Malgré les résistances en Hongrie et en dehors, le gouvernement conservateur de Viktor Orban, donné gagnant aux élections législatives de dimanche, a profondément remanié le pays depuis 2010 et, jugent ses détracteurs, affaiblit les valeurs démocratiques. Le tout légalement grâce à sa majorité des deux tiers au parlement. Voici les temps forts de ces quatre ans:

REFORME DES MÉDIAS

Après sa victoire aux élections d'avril 2010, le gouvernement conservateur travaille très rapidement à une réforme des médias, qui marque le coup d'envoi d'un vaste chamboulement législatif. Mis sous la tutelle d'un conseil des médias composé de proches du pouvoir, le secteur doit se soumettre à de nouvelles règles plus restrictives. Jugée liberticide par de nombreux journalistes et associations dans le pays, la loi entrée en vigueur le 1er janvier 2011 occasionne un conflit avec l'Union européenne, dont la Hongrie prend alors la présidence pour six mois.

Après quelques mois, Budapest accepte de faire des concessions, mais insuffisantes pour lever les menaces sur la liberté de la presse, estime l'Organisation pour la sécurité et la coopération en Europe (OSCE).

CONFLITS À RÉPÉTITION AVEC L'UE

La hache de guerre est à peine enterrée avec Bruxelles que d'autres conflits émergent au cours de 2011, au fil des nouvelles lois adoptées à un rythme accéléré: 859 au total contre un peu plus de 580 lors de la précédente législature, selon les statistiques du Parlement.
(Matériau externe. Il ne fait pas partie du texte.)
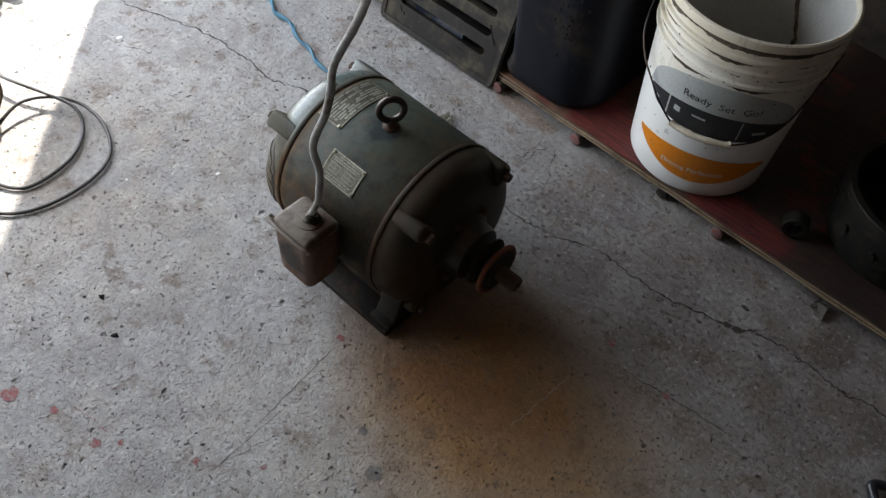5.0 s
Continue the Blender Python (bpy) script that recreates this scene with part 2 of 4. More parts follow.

L'UE demande à Viktor Orban de revoir sa copie dans les domaines de la protection des données, de la justice et de la banque centrale (MNB). Les attaques contre l'indépendance de cette dernière conduisent fin 2011 à une suspension des négociations avec le Fonds monétaire international (FMI) et l'UE sur une aide financière à la Hongrie, à l'époque en difficulté financière. Une aide dont elle n'aura finalement pas besoin.

Aujourd'hui, tous les membres de la direction de la MNB sont des proches du parti conservateur au pouvoir, le Fidesz.
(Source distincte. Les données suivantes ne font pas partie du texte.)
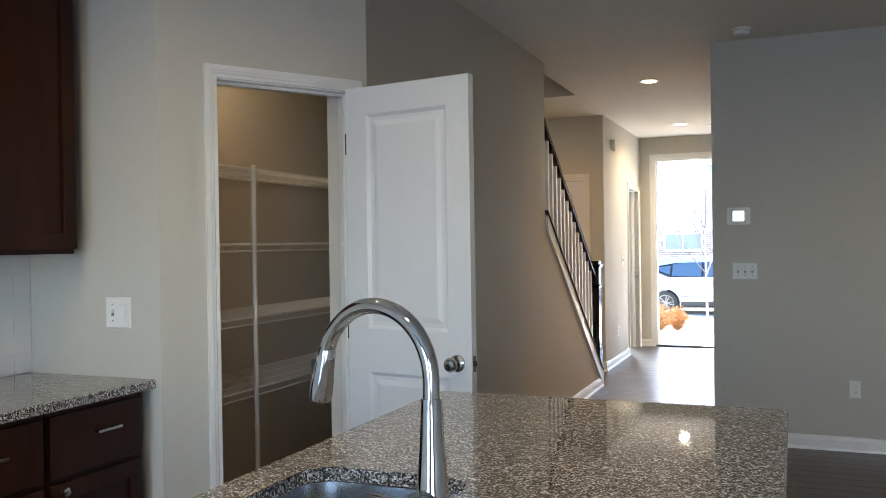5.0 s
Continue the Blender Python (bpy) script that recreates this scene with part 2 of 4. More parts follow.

NOUVELLE CONSTITUTION ET COLÈRE DE LA RUE

Les crispations atteignent un sommet avec la nouvelle Constitution mise en oeuvre début 2012.

Elle intègre des valeurs défendues par Viktor Orban, christianisme et famille traditionnelle (il est père de 5 enfants). L'appellation «République de Hongrie» disparaît au profit de «Hongrie». Le texte, qui a déjà fait l'objet de 5 amendements, cimente le pouvoir du Fidesz dans toutes les institutions du pouvoir et des contre-pouvoirs.

Les manifestations de la société civile, pilotées par l'association «Un million pour la liberté de la presse», prennent alors de l'ampleur. Le 3 janvier, des dizaines de milliers de Hongrois descendent dans les rues et dénoncent la «Dictature Orban». La secrétaire d'État américaine Hillary Clinton dit s'inquiéter de «la situation de la démocratie en Hongrie». L'UE redouble de pression pour obtenir des concessions de Budapest, dans le domaine de la justice en particulier.

Progressivement, la Hongrie sort néanmoins du viseur d'une UE accaparée par une sévère crise de la dette en zone euro. D'autant plus que le pays rétablit ses finances publiques et parvient à sortir en 2013 de la procédure de déficit excessif. Les manifestations de protestation s'estompent. L'opposition politique de gauche peine à s'unir et à se faire entendre.

ANTISÉMITISME

Même si Viktor Orban dit prôner la «tolérance zéro» envers l'antisémitisme, les incidents ou les remarques antisémites au parlement se sont multipliés ces quatre dernières années. La réhabilitation du régent Miklos Horthy, allié d'Adolf Hitler, et d'auteurs antisémites avait conduit le Prix Nobel de la Paix et survivant de l'Holocauste Elie Wiesel à renvoyer en juin 2012 une décoration d'État au gouvernement. Une nouvelle polémique est intervenue récemment à propos d'un monument controversé devant célébrer les 70 ans de l'occupation allemande et de la Shoah en Hongrie, la communauté juive accusant le gouvernement de vouloir blanchir la Hongrie de sa responsabilité dans l'Holocauste.